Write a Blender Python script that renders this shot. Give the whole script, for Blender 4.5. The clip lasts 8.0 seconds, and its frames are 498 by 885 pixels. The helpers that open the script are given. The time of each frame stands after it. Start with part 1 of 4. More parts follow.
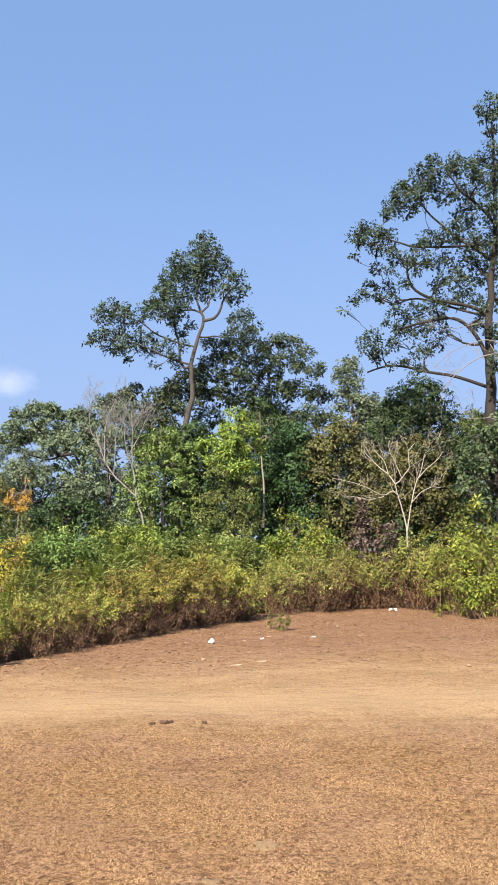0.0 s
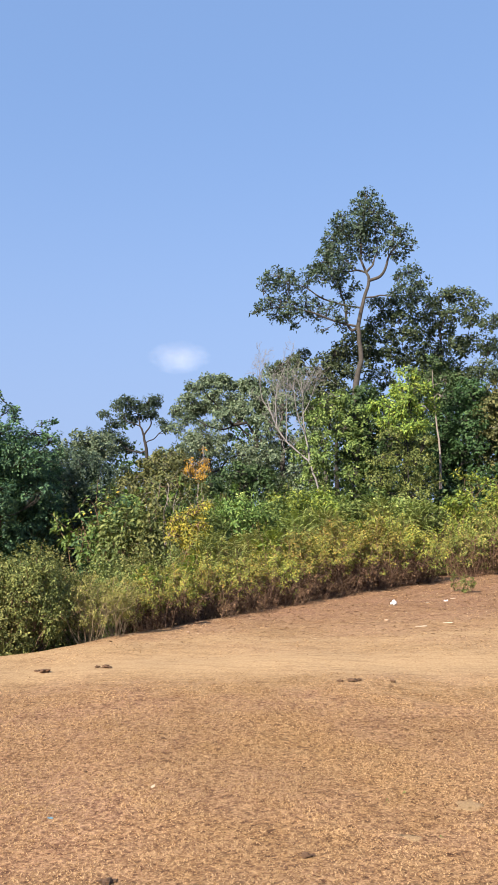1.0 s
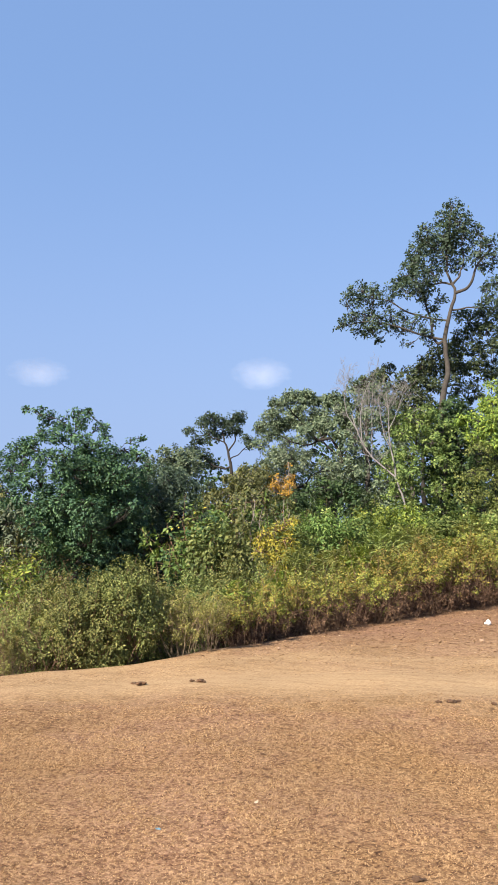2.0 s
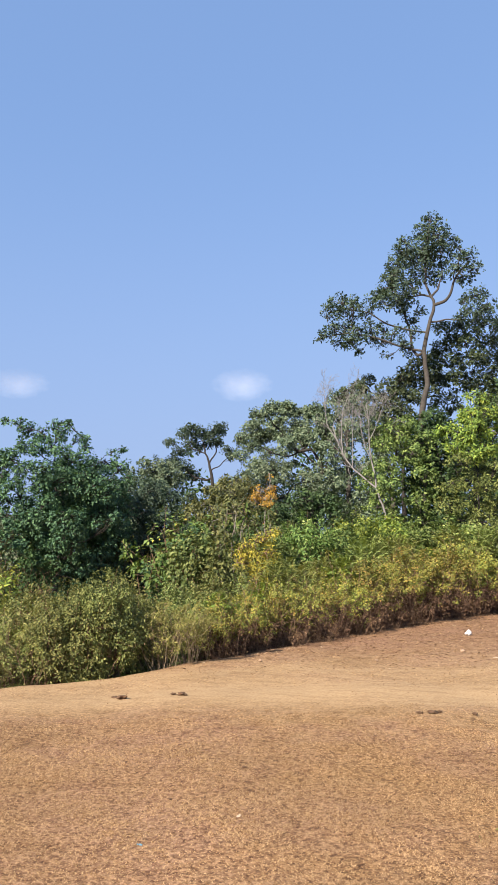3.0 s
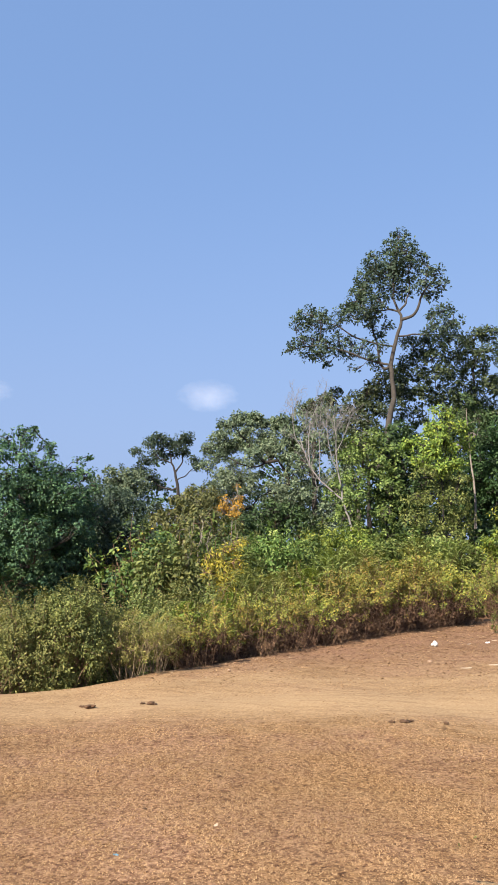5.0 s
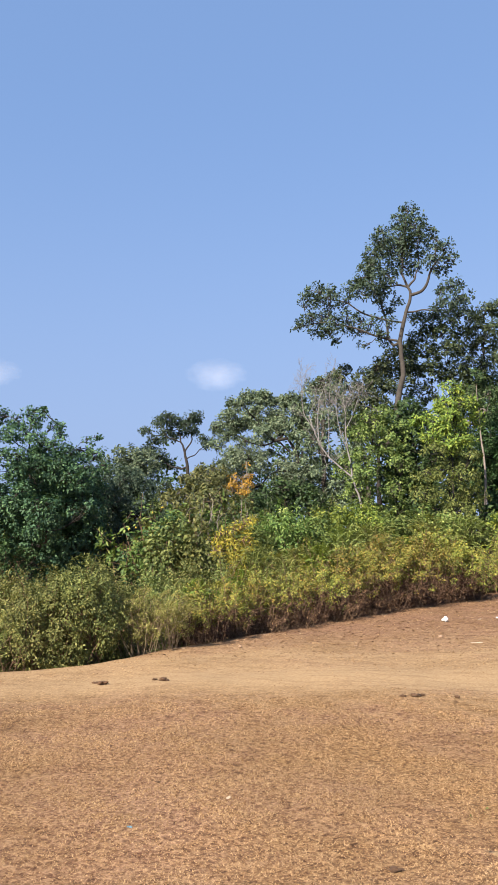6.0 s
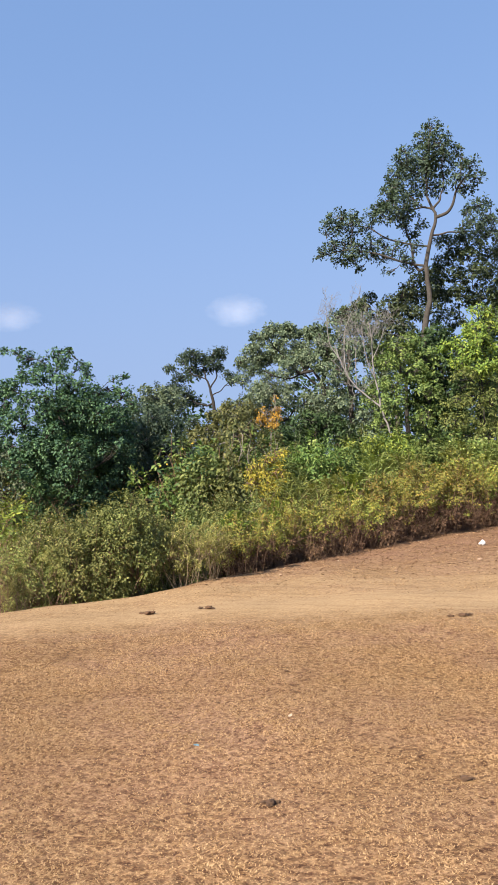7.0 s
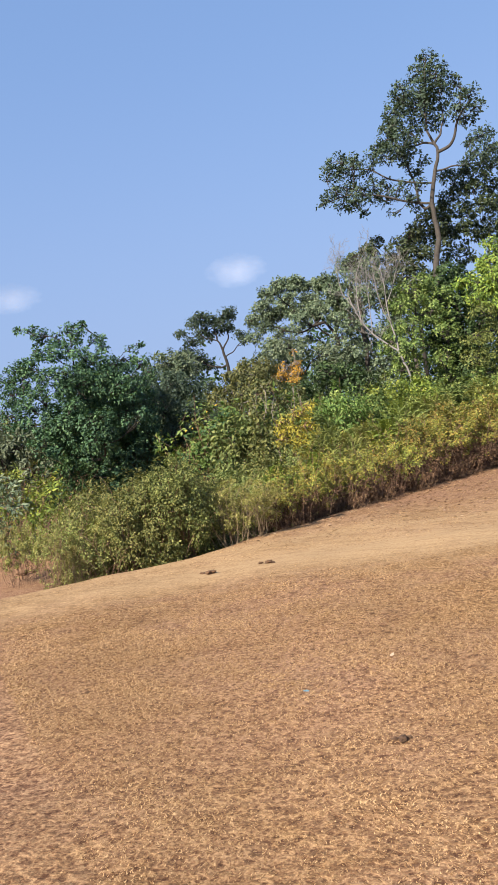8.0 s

*JOB*.
Copy the data exactly. Any picture it contains is to be omitted.

*RIGHT ANSWER*.
Write a Blender Python script that renders this shot. Give the whole script, for Blender 4.5. The clip lasts 8.0 seconds, and its frames are 498 by 885 pixels. The helpers that open the script are given. The time of each frame stands after it. Start with part 1 of 4. More parts follow.
0.0 s
1.0 s
2.0 s
3.0 s
5.0 s
6.0 s
7.0 s
8.0 s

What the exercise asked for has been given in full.